Душевная стойкость девушки Ануши из одноименной новеллы Э. Манова, умирающей под пытками в полиции, но не выдающей товарищей из подполья, последовательная научная принципиальность философа Александрова, затравленного всякого рода приспособленцами («Дороги в никуда» Б. Райнова), наконец, поистине жертвенная и скромно-героическая судьба деревенских женщин, на плечах своих держащих деревню после ухода мужчин в промышленность и на стройки («Матриархат» Г. Мишева, «Осеннее сено» Ст. Ц. Даскалова) — разные, казалось бы, ситуации, но общая линия мужественной, нелегкой судьбы, умение спокойно и твердо делать нужное всем дело.
В этом преимущественном внимании литературы к таким типам и таким положениям проявляются как особенности болгарской истории, так и ориентация литературы на народные истоки тем и мотивов.
Способность общества к развитию проверяется умением и желанием трезво видеть свои сильные и слабые стороны.

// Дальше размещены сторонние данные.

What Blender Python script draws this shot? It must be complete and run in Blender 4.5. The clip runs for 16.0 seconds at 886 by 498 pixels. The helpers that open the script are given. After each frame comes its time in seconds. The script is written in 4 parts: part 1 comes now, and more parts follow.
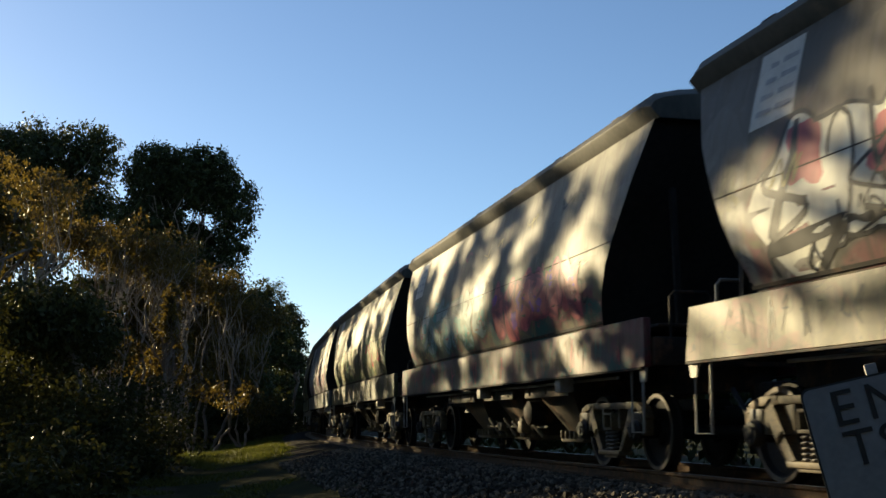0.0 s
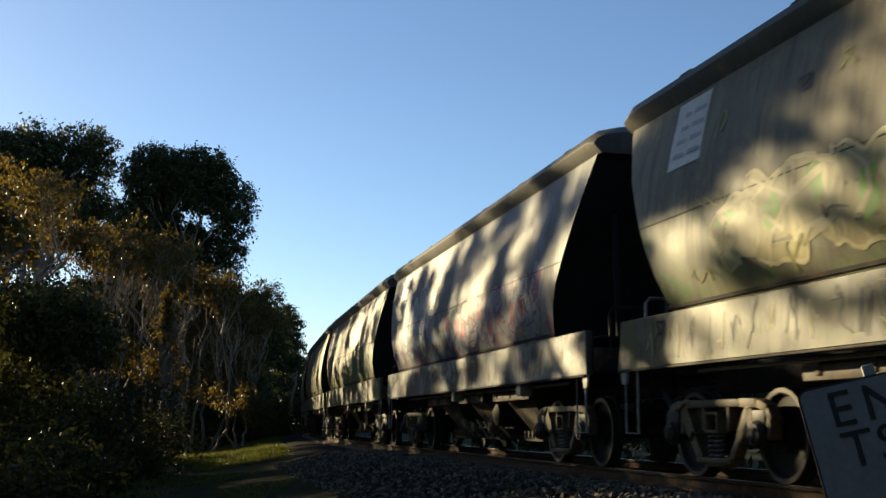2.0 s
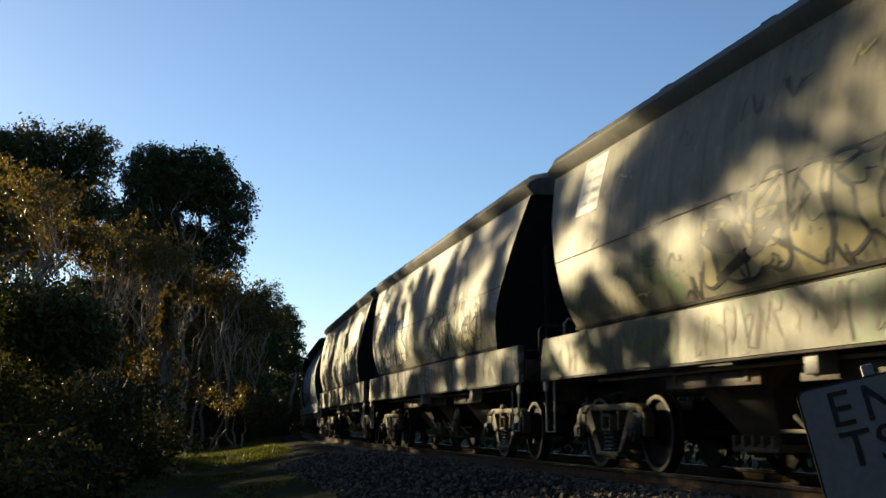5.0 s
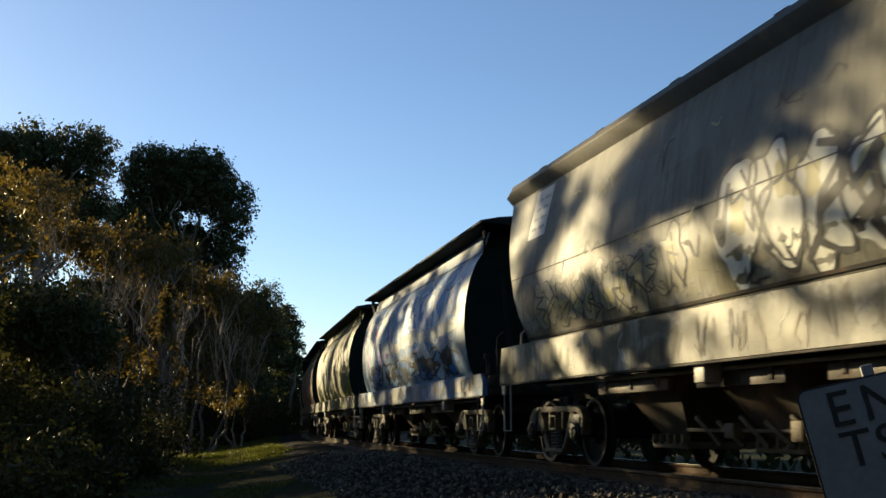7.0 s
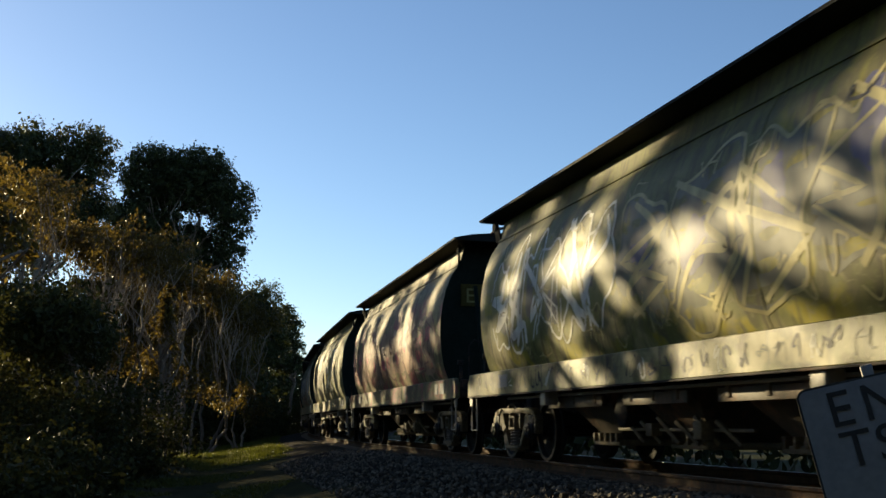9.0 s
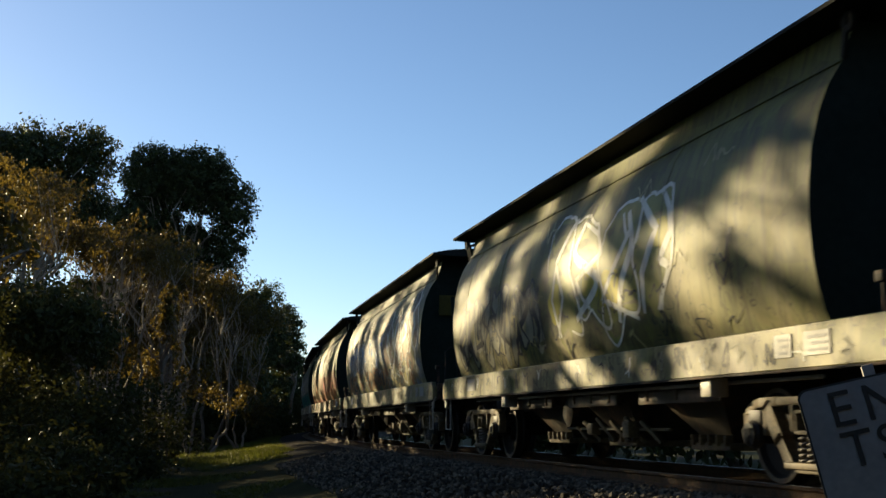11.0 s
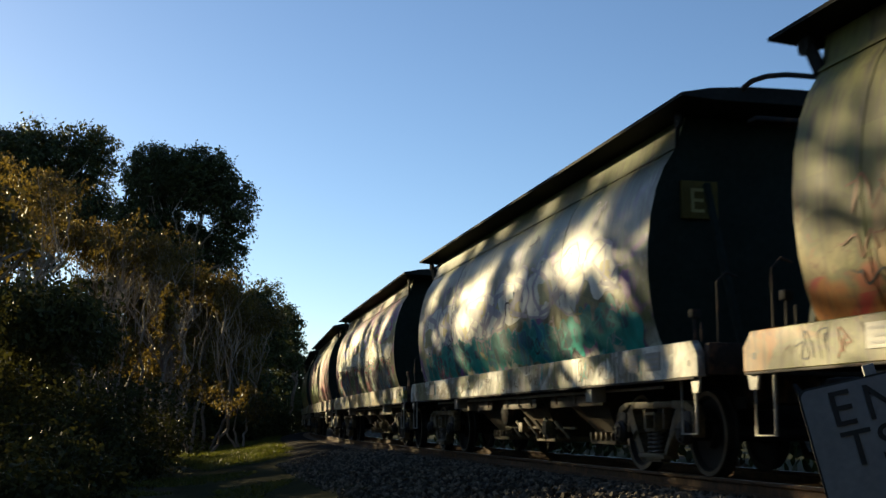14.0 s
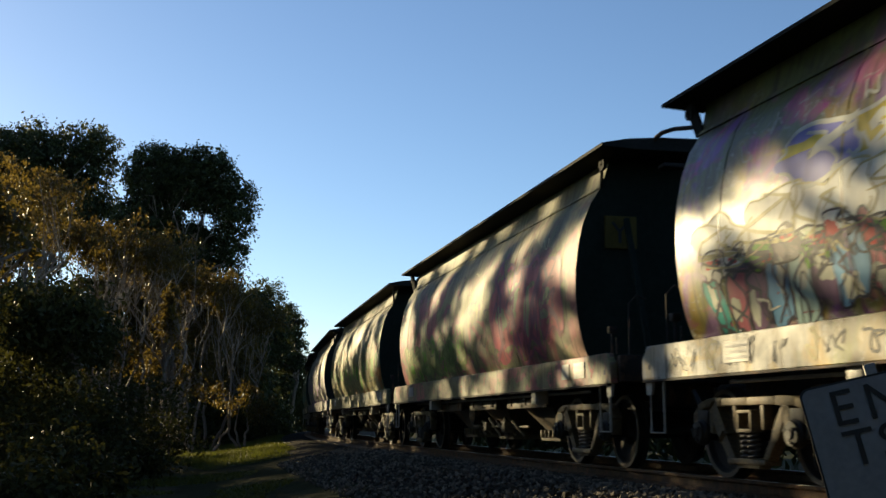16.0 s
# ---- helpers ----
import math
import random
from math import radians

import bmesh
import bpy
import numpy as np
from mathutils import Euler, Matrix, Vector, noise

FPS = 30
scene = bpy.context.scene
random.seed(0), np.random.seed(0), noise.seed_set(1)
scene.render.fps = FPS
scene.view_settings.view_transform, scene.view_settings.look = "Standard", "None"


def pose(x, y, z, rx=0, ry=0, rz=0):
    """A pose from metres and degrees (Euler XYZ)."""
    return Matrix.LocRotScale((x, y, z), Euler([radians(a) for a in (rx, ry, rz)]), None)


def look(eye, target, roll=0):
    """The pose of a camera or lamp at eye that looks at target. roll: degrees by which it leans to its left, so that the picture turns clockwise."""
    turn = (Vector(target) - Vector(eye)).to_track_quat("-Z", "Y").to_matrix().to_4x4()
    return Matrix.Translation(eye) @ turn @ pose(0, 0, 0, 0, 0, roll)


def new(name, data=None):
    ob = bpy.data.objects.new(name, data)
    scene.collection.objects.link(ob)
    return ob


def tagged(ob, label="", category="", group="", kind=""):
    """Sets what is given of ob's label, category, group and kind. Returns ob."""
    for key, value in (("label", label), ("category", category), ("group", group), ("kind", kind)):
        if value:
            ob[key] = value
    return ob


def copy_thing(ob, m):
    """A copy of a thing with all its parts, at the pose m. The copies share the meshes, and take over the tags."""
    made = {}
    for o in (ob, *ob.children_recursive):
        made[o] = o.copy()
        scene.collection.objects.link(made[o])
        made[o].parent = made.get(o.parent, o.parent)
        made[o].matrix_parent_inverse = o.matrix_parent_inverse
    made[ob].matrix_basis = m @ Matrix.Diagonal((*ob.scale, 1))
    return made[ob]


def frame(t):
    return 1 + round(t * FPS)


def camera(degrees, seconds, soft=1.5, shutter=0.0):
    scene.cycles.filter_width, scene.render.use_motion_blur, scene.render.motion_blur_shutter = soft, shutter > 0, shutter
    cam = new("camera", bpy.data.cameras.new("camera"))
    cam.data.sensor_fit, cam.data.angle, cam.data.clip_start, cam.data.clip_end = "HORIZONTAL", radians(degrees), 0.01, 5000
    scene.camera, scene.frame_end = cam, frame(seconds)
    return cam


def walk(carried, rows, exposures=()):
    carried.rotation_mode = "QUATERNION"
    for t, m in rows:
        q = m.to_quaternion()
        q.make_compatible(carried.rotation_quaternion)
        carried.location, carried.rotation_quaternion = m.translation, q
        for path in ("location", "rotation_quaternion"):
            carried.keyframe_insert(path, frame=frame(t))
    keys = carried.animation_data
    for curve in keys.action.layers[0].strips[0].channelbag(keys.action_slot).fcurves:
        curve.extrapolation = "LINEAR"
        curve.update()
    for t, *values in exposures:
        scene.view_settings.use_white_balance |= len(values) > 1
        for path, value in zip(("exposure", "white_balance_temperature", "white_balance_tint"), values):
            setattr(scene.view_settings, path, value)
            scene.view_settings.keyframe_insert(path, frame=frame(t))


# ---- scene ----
# Camera: hand-held, standing beside the line, tiny drift of the aim
FOV = 41.92
cam = camera(FOV, 16.0, soft=1.5, shutter=0.12)
EYE_Z = 0.557
PITCH, ROLL = 98.617, 0.156
AIM = ((0, 6, -2), (0.5, 6, -2), (1, 5, -2), (1.5, 3.5, -0.5), (2, 2, 0), (4, 1.5, 0), (6.5, 0, 0), (9, 0, 0), (11.5, 2, 0),
       (12.5, 2.5, 0), (13, 3, -0.5), (14, 3, -1), (15, 4.5, -2), (16, 5, -2))
STEP = math.degrees(1 / 2046.6)
EXPOSURE = 0.97
walk(cam, [(t, pose(0, 0, EYE_Z, PITCH + b * STEP, 0, a * STEP) @ pose(0, 0, 0, 0, 0, ROLL)) for t, a, b in AIM],
     exposures=((0, EXPOSURE), (16, EXPOSURE)))

# World and sun: low evening sun beyond the trees
SUN_AZ, SUN_EL = -43.0, 12.0
world = bpy.data.worlds.new("world")
scene.world = world
world.use_nodes = True
wn = world.node_tree
sky = wn.nodes.new("ShaderNodeTexSky")
sky.sky_type, sky.sun_disc = "NISHITA", False
sky.sun_elevation, sky.sun_rotation = radians(SUN_EL), radians(360 + SUN_AZ)
sky.air_density, sky.dust_density, sky.ozone_density = 0.8, 0.27, 2.7
wn.links.new(sky.outputs[0], wn.nodes["Background"].inputs[0])
wn.nodes["Background"].inputs[1].default_value = 0.085
sun = new("sun", bpy.data.lights.new("sun", "SUN"))
sun.data.energy, sun.data.angle, sun.data.color = 5.0, radians(0.5), (1.0, 0.81, 0.46)
SUN_DIR = Vector((math.sin(radians(SUN_AZ)) * math.cos(radians(SUN_EL)), math.cos(radians(SUN_AZ)) * math.cos(radians(SUN_EL)), math.sin(radians(SUN_EL))))
sun.matrix_world = look(SUN_DIR * 200, (0, 0, 0))


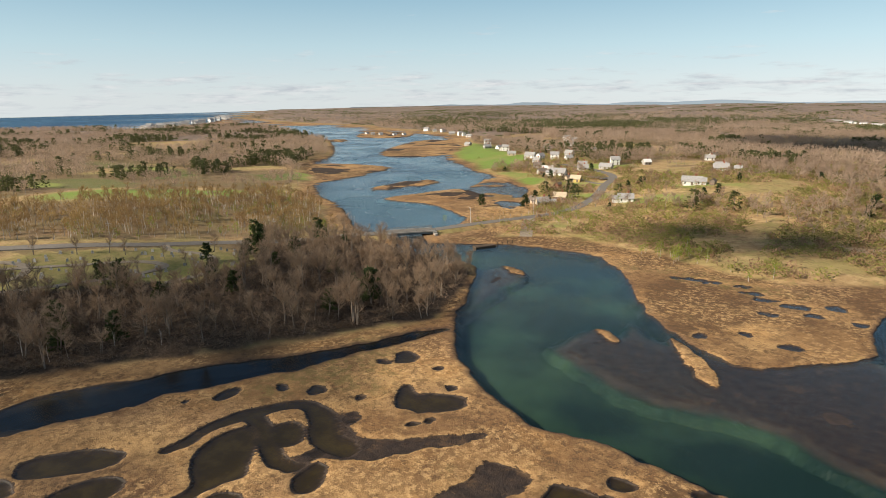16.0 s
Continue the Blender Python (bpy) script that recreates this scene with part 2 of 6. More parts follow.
    leafmould = g.mix(g.span(fine, 0.35, 0.65), (0.055, 0.038, 0.026), (0.12, 0.082, 0.052))
    dry = g.mix(g.attr("litter"), dry, leafmould)
    dry = g.mix(grit, dry, g.mix(g.span(fine, 0.3, 0.7), (0.36, 0.27, 0.17), (0.48, 0.37, 0.24)))
    colour = g.mix(land, marsh, dry)
    rough = g.span(z, 0.05, 0.28, 0.55, 0.95)
    rise = g.math("ADD", g.math("MULTIPLY", fine, 0.6), g.math("MULTIPLY", g.noise(2.6, 6, 0.75), 0.5))
    rise = g.math("MULTIPLY", rise, g.span(z, -0.12, 0.12, 0.06, 1.0))
    return g.done(colour, rough, g.bump(rise, 0.8, 0.5), spec=0.3)


def water_material():
    """Clear, slightly peaty water: a mirror of the sky over a see-through sheet."""
    g = Graph("tidal_water")
    calm = g.noise(0.018, 3)
    windy = g.attr("windy")
    breeze = g.math("MULTIPLY", windy, g.span(calm, 0.40, 0.60, 0.3, 1.0))
    breeze = g.math("MINIMUM", breeze, 1.0)
    ripple = g.math("MULTIPLY", g.noise(1.3, 3, 0.6, (1, 1.8, 1)), g.math("ADD", breeze, 0.10))
    normal = g.bump(ripple, 0.60, 0.5)
    weight = g.n.new("ShaderNodeLayerWeight")
    g.l.new(normal, weight.inputs["Normal"])
    mirror = g.math("ADD", g.math("MULTIPLY", g.math("POWER", weight.outputs["Facing"], 5.0), 0.98), 0.02)
    gloss = g.n.new("ShaderNodeBsdfGlossy")
    g.put(gloss.inputs["Roughness"], g.span(breeze, 0.0, 1.0, 0.05, 0.38, False))
    gloss.inputs["Color"].default_value = (1, 1, 1, 1)
    g.l.new(normal, gloss.inputs["Normal"])
    clear = g.n.new("ShaderNodeBsdfTransparent")
    clear.inputs["Color"].default_value = (0.80, 0.80, 0.74, 1)
    m = g.n.new("ShaderNodeMixShader")
    g.l.new(g.math("MULTIPLY", mirror, g.math("MULTIPLY", g.span(breeze, 0.0, 1.0, 1.0, 0.66, False), g.span(windy, 1.0, 2.0, 1.0, 0.30, False))), m.inputs[0])
    g.l.new(clear.outputs[0], m.inputs[1])
    g.l.new(gloss.outputs[0], m.inputs[2])
    g.l.new(m.outputs[0], g.n.new("ShaderNodeOutputMaterial").inputs[0])
    return g.mat


def mottled(name, a, b, scale=1.0, rough=0.85, attr="", bump=0.0, spec=0.3, glow=0.0):
    """Two tones by noise; attr shifts between them plant by plant, and Random per object. glow: share of light let through thin sprays."""
    g = Graph(name)
    f = g.span(g.noise(scale, 4), 0.3, 0.7)
    info = g.n.new("ShaderNodeObjectInfo")
    shift = g.attr(attr) if attr else info.outputs["Random"]
    f = g.math("ADD", g.math("MULTIPLY", f, 0.5), g.math("MULTIPLY", shift, 0.5))
    tone = g.mix(f, a, b)
    if not glow:
        return g.done(tone, rough, g.bump(g.noise(scale * 3, 3), bump, 0.05) if bump else None, spec=spec)
    face, back, both = g.n.new("ShaderNodeBsdfDiffuse"), g.n.new("ShaderNodeBsdfTranslucent"), g.n.new("ShaderNodeMixShader")
    for n in (face, back):
        g.l.new(tone, n.inputs["Color"])
    both.inputs[0].default_value = glow
    g.l.new(face.outputs[0], both.inputs[1])
    g.l.new(back.outputs[0], both.inputs[2])
    g.l.new(both.outputs[0], g.n.new("ShaderNodeOutputMaterial").inputs[0])
    return g.mat


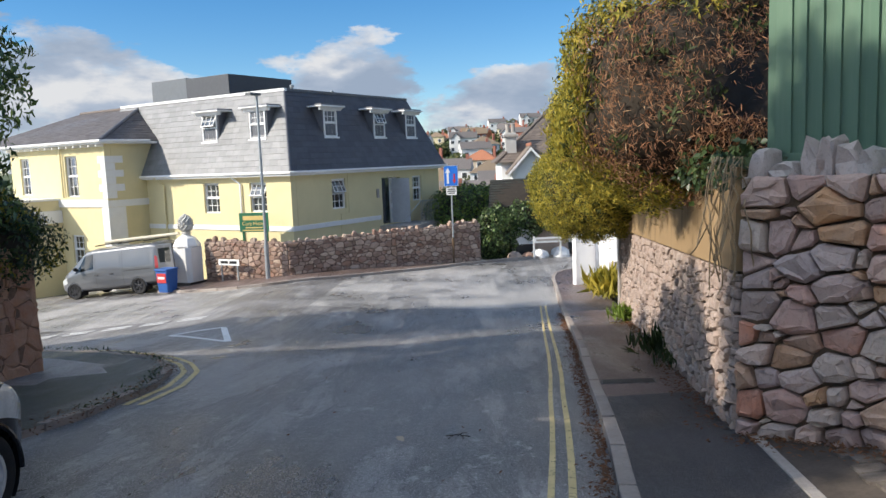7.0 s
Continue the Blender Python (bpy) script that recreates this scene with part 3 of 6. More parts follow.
ZB = -4.6
front_holes = [(6.61, -1.24, 7.55, -0.04), (3.83, -1.30, 4.78, -0.03)]
side_holes = [(2.43, -1.30, 3.31, -0.03), (5.88, -2.25, 7.35, -0.12), (8.35, -1.32, 9.12, -0.11)]
part("front_wall", wall_with_holes(-FRONT, ZB, EAVE, front_holes, 0.3, Matrix.Translation((FRONT, 0, 0))), M_CREAM, home)
part("side_wall", wall_with_holes(SIDE - 0.31, ZB, EAVE, [(a - 0.31, b, c - 0.31, d) for a, b, c, d in side_holes], 0.3, Matrix.Translation((0, 0.31, 0)) @ SIDE_FACE), M_CREAM, home)
part("back_wall", box((FRONT, SIDE - 0.3, ZB), (-0.31, SIDE, EAVE)), M_CREAM, home)
# solid black box: the shade of the rooms as plain colour
part("inner_dark", box((FRONT + 0.2, 0.7, ZB), (-0.7, SIDE - 0.5, EAVE - 0.05)), M_BLACK, home, "black box standing for the unlit rooms behind the windows")
for x0, z0, x1, z1 in front_holes:
    pane_window(home, Matrix.Translation((FRONT + x0, 0.1, z0)), x1 - x0, z1 - z0, x0 > 6)
for x0, z0, x1, z1 in (side_holes[0], side_holes[2]):
    pane_window(home, Matrix.Translation((-0.1, 0, 0)) @ on_side(x0, z0), x1 - x0, z1 - z0, x0 < 4)
# white plinth band round the foot
part("band", box((FRONT, -0.04, -2.0), (0.04, -0.002, -1.80), 0.01), M_TRIM, home)
part("band", box((0.002, 0.0, -2.0), (0.04, 5.7, -1.80), 0.01), M_TRIM, home)
# the side door, set back, with steps and railings
door = part("door", box((-0.25, 6.72, -2.25), (-0.19, 7.33, -0.14), 0.01), M_TRIM, home, "white panelled side door")
for z in (-2.05, -1.35, -0.72):
    part("panel", box((-0.19, 6.80, z), (-0.175, 7.25, z + 0.5), 0.006), plain("grey_white_paint", (0.55, 0.57, 0.60), 0.5), door)
# dark glass pane standing for the shade in the open doorway
part("side_light", box((-0.26, 5.9, -2.25), (-0.22, 6.7, -0.14)), M_GLASS, home)
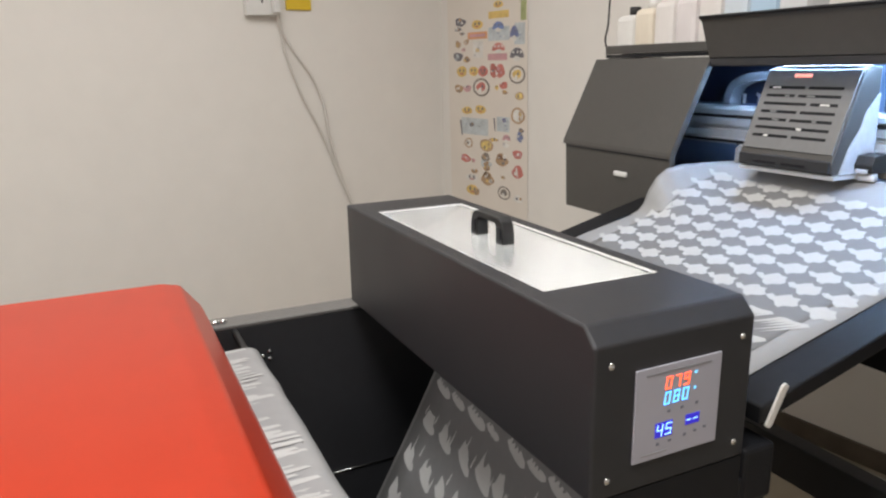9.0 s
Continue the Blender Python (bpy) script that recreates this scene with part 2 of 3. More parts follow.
def pull(x0, x1, y, z, h):
    """A bow handle: two wide feet, a bar with rounded shoulders."""
    bm = bmesh.new()
    outer = [(x0 - 0.013, z), (x0 - 0.012, z + 0.02), (x0 - 0.006, z + h - 0.006), (x0 + 0.004, z + h),
             (x1 - 0.004, z + h), (x1 + 0.006, z + h - 0.006), (x1 + 0.012, z + 0.02), (x1 + 0.013, z)]
    inner = [(x1 - 0.013, z), (x1 - 0.012, z + h - 0.016), (x1 - 0.016, z + h - 0.011), (x0 + 0.016, z + h - 0.011),
             (x0 + 0.012, z + h - 0.016), (x0 + 0.013, z)]
    return prism(outer + inner, "y", y - 0.011, y + 0.011, 0.002, bm)


for a, b, c, d in ((WX0, WX1, WY0, WY0 + 0.004), (WX0, WX1, WY1 - 0.004, WY1), (WX0, WX0 + 0.004, WY0 + 0.0041, WY1 - 0.0041), (WX1 - 0.004, WX1, WY0 + 0.0041, WY1 - 0.0041)):
    part("lid_rim", box(a + 0.0003, b - 0.0003, c + 0.0003, d - 0.0003, Z1 - 0.0038, Z1 - 0.0008, 0.0005), WHITE, curer, "narrow white rim of the lid")
handle = part("handle", pull(-0.486, -0.400, 0.1, Z1 - 0.004, 0.043), RUBBER, lid, "black plastic bow handle")
for x in (-0.486, -0.400):
    part("foot_recess", box(x - 0.007, x + 0.007, 0.0872, 0.0888, Z1 + 0.004, Z1 + 0.024, 0.0005), BLACK2, handle)
for y, z in ((0, 0.86), (0.197, 0.86), (0, 0.719), (0.197, 0.719)):
    screw((X1, y, z), "x", curer)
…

Многие произведения болгарской прозы последних лет отмечены печатью спокойной и уверенной реалистичности. Это прежде всего коснулось способа изображения народной жизни. В болгарской критике отмечалось, что если в недавнем прошлом жизнь села рассматривалась весьма односторонне, сложные человеческие судьбы и отношения подменялись откровенно схематической «тематикой, определявшей композицию весьма однообразных — черно-белых тонов» («Пламък», № 19, 1968), то в таких произведениях, как «Матриархат» Г. Мишева, болгарское село предстает перед нами как «более сложный социально-экономический комплекс, нежели полупатриархальное село, которое было известно Влайкову, а позднее Йовкову и Елин Пелину», а тем более — несравненно сложнее, чем его показывали в литературе догматических канонов. Надо сказать, что неглубокая иллюстративная литература не могла не игнорировать конкретную неповторимость и болгарской сельской действительности.